6. Special Counsel Robert Mueller concluded a multi-year criminal investigation into the Trump Campaign's connection to Russian influence peddlers during the 2016 presidential election. No charges were lodged against the President. Trump single-handedly de-balled Mueller with daily tweets that eventually caused Mueller's prosecution team to collapse in disgrace.


7. Former U.S. Attorney General Jeff Sessions was kicked out of the Trump administration after Trump mocked Sessions' Southern accent, made fun of his inferior Alabama education, and treated Sessions like a bumbling idiot. Sessions, who was the nation's first Senator to endorse Trump's candidacy in 2016, is planning to run for his old Senate seat in 2020.


8. North Korea dictator Kim Jong Un mocked President Trump, called him a "dotard," and made Trump look like an idiot on the world stage by signing a phony denuclearization agreement. Now, Kim Jong Un has resumed long-range missile testing. Meanwhile, Trump gratuitously kissed the North Korean dictator's ass on international television during a poorly planned summit with the Korean strongman.

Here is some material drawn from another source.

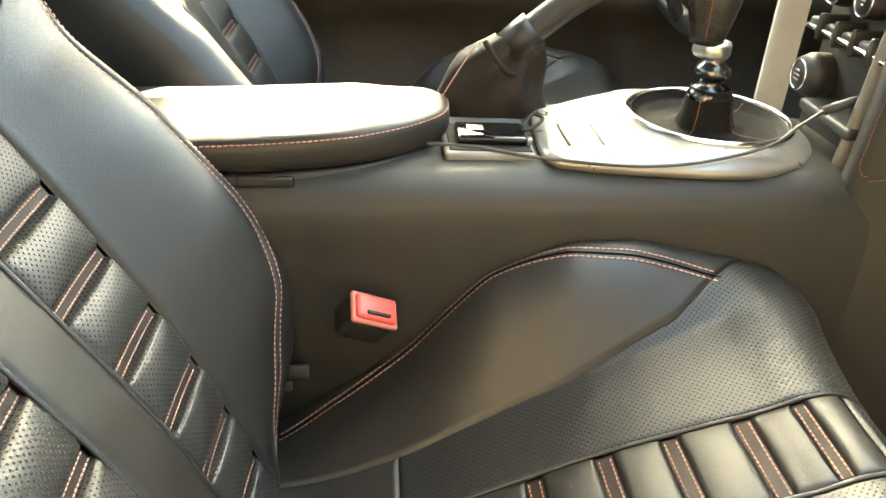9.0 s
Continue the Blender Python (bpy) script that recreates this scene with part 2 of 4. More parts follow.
def grid(name, fn, nu, nv, uvfn=None, flip=False):
    """A sheet: fn(a, b) for a, b in 0..1."""
    vs, uv = [], []
    for j in range(nv + 1):
        for i in range(nu + 1):
            a, b = i / nu, j / nv
            p = fn(a, b)
            vs.append(p)
            uv.append(uvfn(a, b) if uvfn else (a, b))
    fs = []
    for j in range(nv):
        for i in range(nu):
            k = j * (nu + 1) + i
            f = (k, k + 1, k + nu + 2, k + nu + 1)
            fs.append(f[::-1] if flip else f)
    return mesh_of(name, vs, fs, uv)


def loft(name, rings, cap0=True, cap1=True, closed=True):
    """Joins rings of equally many points."""
    n = len(rings[0])
    vs = [p for r in rings for p in r]
    fs = []
    for j in range(len(rings) - 1):
        for i in range(n if closed else n - 1):
            k = (i + 1) % n
            fs.append((j * n + i, j * n + k, (j + 1) * n + k, (j + 1) * n + i))
    if cap0:
        fs.append(tuple(range(n))[::-1])
    if cap1:
        fs.append(tuple((len(rings) - 1) * n + i for i in range(n)))
    return mesh_of(name, vs, fs)


def tube(name, pts, radius, sides=8, closed=False, taper=None):
    pts = [Vector(p) for p in pts]
    rings, ref = [], Vector((0.3, 0.2, 0.9)).normalized()
    n = len(pts)
    for i, p in enumerate(pts):
        a, b = pts[(i - 1) % n if closed else max(i - 1, 0)], pts[(i + 1) % n if closed else min(i + 1, n - 1)]
        t = (b - a).normalized()
        u = (ref - t * ref.dot(t)).normalized()
        w = t.cross(u)
        r = radius * (taper(i / max(1, n - 1)) if taper else 1)
        rings.append([p + (u * math.cos(k * math.tau / sides) + w * math.sin(k * math.tau / sides)) * r for k in range(sides)])
    if closed:
        rings.append(rings[0])
    return loft(name, rings, not closed, not closed)


def smooth_line(ctrl, n=40, closed=False):
    """Catmull-Rom curve through control points."""
    P = [Vector(p) for p in ctrl]
    out, m = [], len(P)
    segs = m if closed else m - 1
    for k in range(n + (0 if closed else 1)):
        s = k / n * segs
        i = min(int(s), segs - 1)
        f = s - i
        g = (lambda j: P[j % m]) if closed else (lambda j: P[max(0, min(m - 1, j))])
        a, b, c, d = g(i - 1), g(i), g(i + 1), g(i + 2)
        out.append(0.5 * ((2 * b) + (c - a) * f + (2 * a - 5 * b + 4 * c - d) * f * f + (3 * b - a - 3 * c + d) * f ** 3))
    return out


def resample(pts, step):
    pts = [Vector(p) for p in pts]
    acc, out = 0.0, [pts[0]]
    for a, b in zip(pts, pts[1:]):
        L = (b - a).length
        while acc + L >= step * len(out) and L > 1e-9:
            out.append(a.lerp(b, (step * len(out) - acc) / L))
        acc += L
    return out


def stitches(name, pts, normal, pitch=0.0056, length=0.0042, width=0.0011, height=0.0009):
    """A row of single stitches along a line of points, each a small rounded bar."""
    line = resample(pts, pitch)
    vs, fs = [], []
    for a, b in zip(line, line[1:]):
        t = b - a
        if t.length < 1e-6:
            continue
        t.normalize()
        n = Vector(normal(a)).normalized()
        s = t.cross(n).normalized()
        c = (a + b) / 2
        h = length / 2
        k = len(vs)
        for f, lift, wd in ((-1, -0.2, 0.5), (-0.6, 0.8, 1), (0.6, 0.8, 1), (1, -0.2, 0.5)):
            q = c + t * (h * f)
            vs += [q - s * width * wd * 0.5, q + n * height * lift, q + s * width * wd * 0.5]
        for j in range(3):
            m = k + 3 * j
            fs += [(m, m + 3, m + 4, m + 1), (m + 1, m + 4, m + 5, m + 2)]
    return mesh_of(name, vs, fs)


def rounded_box(name, sx, sy, sz, r=0.004, at=(0, 0, 0), seg=3):
    bm = bmesh.new()
    bmesh.ops.create_cube(bm, size=1.0)
    bmesh.ops.scale(bm, vec=(sx, sy, sz), verts=bm.verts)
    bmesh.ops.bevel(bm, geom=list(bm.edges), offset=min(r, sx * 0.49, sy * 0.49, sz * 0.49), segments=seg, affect="EDGES", profile=0.5)
    bmesh.ops.translate(bm, vec=at, verts=bm.verts)
    me = bpy.data.meshes.new(name)
    bm.to_mesh(me)
    bm.free()
    me.polygons.foreach_set("use_smooth", [True] * len(me.polygons))
    return me


def turned(name, profile, axis="Z", at=(0, 0, 0), sides=32, squash=(1, 1)):
    """A body of revolution from (radius, height) pairs."""
    rings = []
    for r, h in profile:
        ring = []
        for k in range(sides):
            c, s = math.cos(k * math.tau / sides) * r * squash[0], math.sin(k * math.tau / sides) * r * squash[1]
            p = {"Z": (c, s, h), "Y": (c, h, s), "X": (h, c, s)}[axis]
            ring.append(Vector(p) + Vector(at))
        rings.append(ring)
    return loft(name, rings)


def table(xs, ys):
    """A smooth function through a few values."""
    fx = np.linspace(xs[0], xs[-1], 400)
    fy = np.interp(fx, xs, ys)
    w = 17
    k = np.hanning(w + 2)[1:-1]
    k /= k.sum()
    pad = np.r_[2 * fy[0] - fy[w:0:-1], fy, 2 * fy[-1] - fy[-2:-w - 2:-1]]
    sm = np.convolve(pad, k, "same")[w:-w]
    return lambda v: float(np.interp(v, fx, sm))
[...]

9. Aramco, Saudi Arabia's national oil company, went public in December at a valuation of $1.7 trillion, thereby making it the most valuable company on the planet. While ordinary Americans were shut out of the opportunity to buy Aramco shares, the Trump family enriched itself when a Saudi company in which the family is a partner bought coveted shares on the Trumps' behalf.


10. U.S. Border Patrol agents rounded up a record number of undocumented migrants from Central and South America at the Southern border of the U.S. The roundup was similar in scale to the government's roundup of Hispanic-speaking migrants during "Operation Wetback" in the 1950s.